No such “near field” reflected signals were associated with any of the other five collapse events the writer has analyzed because those events occurred above relatively flat abyssal plains, i.e., no effective reflecting surfaces. Collapse events produce – within the signal integration time of the data display systems used – a single pulse of acoustic energy followed only by further bubble-pulse oscillation periods (BPOP) with energy-decay reduced periods and thus increased frequency (reciprocal function). In the case of the SAN JUAN, the initial BPOP was 4.68 Hz which decayed to 6.0 Hz and thus identified the signals as an implosion rather than sources of independent origin. This frequency relationship - and the energy level of the event implied by the signal to background sea noise evident in the CTBTO data at ranges as great as 7730 km (4175 nautical miles) – was the basis for the writer's assessment made upon receipt of the CTBTO report that the signal had been produced by implosion (total destruction) of the ARA SAN JUAN at great depth.
Note: although the collapse of the USS SCORPION (SSN 589) on 22 May 1968 produced more than 17 follow-on acoustic signals from the collapse of structures internal to the wreckage – such as the torpedo tubes, none occurred earlier than 27 seconds after collapse of the pressure-hull. SCORPION collapsed above an abyssal plain.
Recognition of the SAN JUAN signals addition to the collapse event as reflections of the collapse event source by bathymetric features with significant vertical dimensions in the immediate vicinity of the collapse site implied the SAN JUAN was lost above or near an irregular seafloor surface: an undersea canyon. This information was provided to the search team.

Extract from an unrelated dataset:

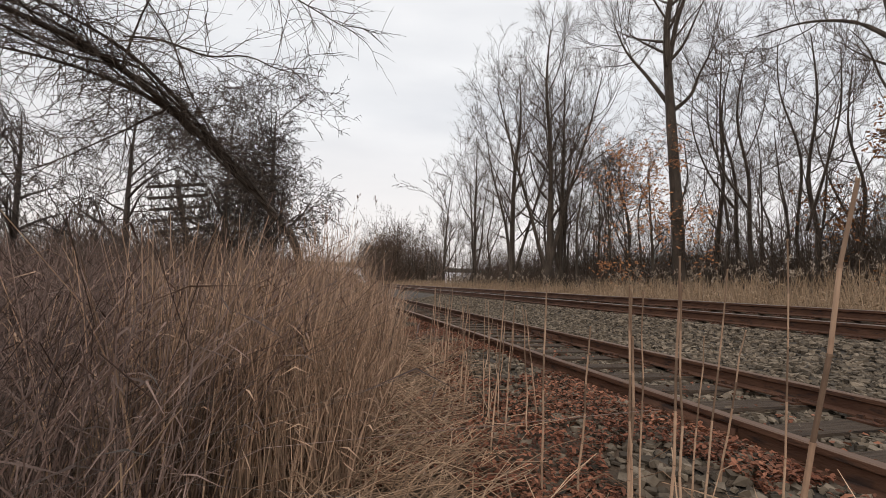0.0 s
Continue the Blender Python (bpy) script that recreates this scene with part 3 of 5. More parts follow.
stuff("far_thicket", scatter_blades(2300, 45, far_thicket, 19.0, 0.034, 0.10, 0.2, 3, 8, leafw=0.6), M_BRUSH, "dense leafless thicket where the line bends away", "thicket")
stuff("far_wood", scatter_blades(3000, 33, far_wood, 9.0, 0.045, 0.06, 0.12, 3, 4, leafw=0.5), M_TWIG, "thin far stems of the wood beyond", "wood")


def edge_of_reeds(y):
    return 1.0 + 0.08 * (y - 5.0) if y > 5.0 else 1.0 - (5.0 - y) * 0.29


def place_left(rng):
    y = 2.2 + 17 * rng.random() ** 1.5
    x = edge_of_reeds(y) - abs(rng.gauss(0, 0.40 + 0.09 * y))
    d = math.hypot(x, y)
    inner = (edge_of_reeds(y) - x) / (0.55 + 0.05 * y)
    tall = min(1.9, 1.02 + 0.085 * d)
    ragged = 0.88 + 0.5 * noise.noise(Vector((x * 1.7, y * 1.1, 3.0)))
    return x, y, ground_height(x, y), ragged * (tall if inner > 1 else 0.85 + (tall - 0.85) * max(0.0, inner))


def place_weeds(rng):
    y = 1.3 + 20 * rng.random() ** 1.4
    x = edge_of_reeds(y) - 0.42 - 0.03 * y - (1.2 + 0.75 * y) * rng.random()
    d = math.hypot(x, y)
    return x, y, ground_height(x, y), min(1.75, 0.98 + 0.07 * d)


stuff("reed_stand", scatter_blades(5600, 8, place_left, 1.0, 0.0040, 0.12, 0.13, 4, 1, leafw=0.8), M_REED, "dense stand of thin dry reeds beside the path")
stuff("weed_stand", scatter_blades(10000, 18, place_weeds, 1.0, 0.0033, 0.26, 0.36, 4, 1, leafw=0.9), M_WEED, "grey-brown tangle of dead weeds and grasses", "weeds")


# ---- west side: bent tree, vine-hung trees, old pole ----
def build_bent_tree():
    """A tree blown over: its trunk arches over the weeds, with long limbs and hanging twigs."""
    rng = random.Random(44)
    tree = new("bent_tree")
    trunk = smooth_path([(-0.1, 12.4, -1.3), (-0.45, 12.25, 0.7), (-0.98, 12.04, 1.42), (-1.74, 11.55, 2.27), (-2.58, 10.78, 2.96), (-3.35, 9.73, 3.49), (-3.88, 8.77, 3.63), (-4.25, 7.7, 3.5), (-4.6, 6.4, 3.2)])
    V, F = [], []
    limb(V, F, trunk, 0.115, 0.03, 8)
    part_from("trunk", V, F, M_BARK, tree)
    stems = [smooth_path([(-1.5, 11.6, 2.0), (-2.79, 10.62, 3.4), (-3.52, 9.56, 3.95), (-4.06, 8.57, 4.0), (-4.5, 7.2, 3.75)]),
             smooth_path([(-2.2, 11.2, 2.7), (-3.1, 10.2, 3.25), (-3.9, 9.2, 3.35), (-4.7, 8.0, 3.1), (-5.2, 6.9, 2.6)]),
             smooth_path([(-2.0, 11.2, 2.5), (-2.7, 10.7, 3.7), (-3.0, 9.8, 4.6), (-3.4, 8.6, 5.0), (-3.7, 7.2, 5.1)]),
             smooth_path([(-3.4, 9.0, 4.0), (-2.58, 8.29, 3.7), (-1.97, 8.56, 3.68), (-1.38, 8.77, 3.88), (-0.8, 8.94, 3.8), (-0.04, 9.08, 3.86)]),
             smooth_path([(-3.6, 8.2, 4.9), (-2.31, 7.22, 4.95), (-1.31, 7.77, 4.8), (-0.53, 8.06, 4.69), (0.05, 8.17, 4.51), (0.66, 8.24, 4.33)]),
             smooth_path([(-3.5, 9.3, 3.6), (-2.9, 8.6, 4.6), (-2.2, 8.4, 5.4), (-1.2, 8.5, 5.7)]),
             smooth_path([(-3.8, 8.9, 3.6), (-4.9, 9.3, 3.9), (-6.2, 9.4, 4.2), (-7.6, 9.2, 4.3)]),
             smooth_path([(-3.0, 10.2, 3.2), (-4.1, 10.6, 2.6), (-5.4, 10.4, 1.7), (-6.6, 10.2, 1.5)]),
             smooth_path([(-0.95, 11.95, 1.5), (-1.85, 11.4, 2.22), (-2.6, 10.7, 3.12), (-3.45, 9.7, 3.38), (-4.0, 8.7, 3.78), (-4.5, 7.2, 3.55)]),
             smooth_path([(-1.2, 11.8, 1.75), (-2.0, 11.2, 2.62), (-2.75, 10.6, 2.98), (-3.3, 9.7, 3.72), (-3.95, 8.6, 3.5), (-4.4, 7.4, 3.85)]),
             smooth_path([(-1.6, 11.5, 2.05), (-2.3, 11.0, 2.6), (-2.95, 10.3, 3.42), (-3.6, 9.3, 3.55), (-4.1, 8.3, 3.3), (-4.8, 6.8, 3.3)])]
    for i, s in enumerate(stems):
        V, F = [], []
        limb(V, F, s, (0.062, 0.055, 0.02, 0.024, 0.024, 0.018, 0.022, 0.022)[i] if i < 8 else 0.036, 0.006 if i < 8 else 0.014, 5)
        part_from("limb", V, F, M_BARK, tree)
    V, F = [], []
    for path, n in [(trunk[8:], 80)] + [(s, 62 if k < 3 or k > 5 else 26) for k, s in enumerate(stems)]:
        for _ in range(n):
            i = rng.randint(1, len(path) - 2)
            d = (path[i + 1] - path[i]).normalized()
            side = Vector((rng.gauss(0, 1), rng.gauss(0, 0.7), rng.gauss(0.25, 0.7)))
            tw = wander(rng, path[i], d * 0.5 + side * 0.9, rng.uniform(0.5, 1.6), 0.05, 5)
            limb(V, F, tw, 0.009, 0.004, 3)
            for _k in range(4):
                j = rng.randint(1, 4)
                d2 = (tw[j] - tw[j - 1]).normalized() + Vector((rng.gauss(0, 0.6), rng.gauss(0, 0.6), rng.gauss(-0.1, 0.5)))
                limb(V, F, wander(rng, tw[j], d2, rng.uniform(0.3, 0.9), 0.12, 4), 0.005, 0.0025, 3)
    part_from("crown", V, F, M_TWIG, tree)["kind"] = "stuff"
    return tagged(tree, "bare tree bent over in an arch, hung with thin twigs", "tree")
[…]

The SAN JUAN was found in an area with significant bathymetric relief consistent with the characteristics implied by the backscattered (reflected) acoustic signals.
And finally, detection of a weak signal by N10N 23 mins and 53 seconds after the collapse event detection time on the 217.5 degree bearing of the wreck-site from N10N is assessed to have been a reflected path signal produced by collapse of a small more pressure-resistant structure within the SAN JUAN wreckage that survived at the wreck depth of about 907m (2975-feet) for about 20 minutes after the wreck impacted the bottom at about 1353 Greenwich Mean Time (GMT). Collapse depth was 468m (1535-feet) at 1351 GMT.
It is concluded the 907m depth of the wreck was below “the local underwater horizons” which blocked any direct path detection of this “late arriving” acoustic source by the CTBTO sensor H10N. A bathymetric feature above (shallower than) and to the southwest of the wreck-site was the reflecting surface. This source – and many of the other locally reflected signals - were not detected by CTBTO sensor at H04S to the east of the wreck-site; hence, the assessment that the involved bathymetric features were to the southwest of the wreck-site at a distance required by the delay in detection time relative to the collapse event signal: less than several hundred meters.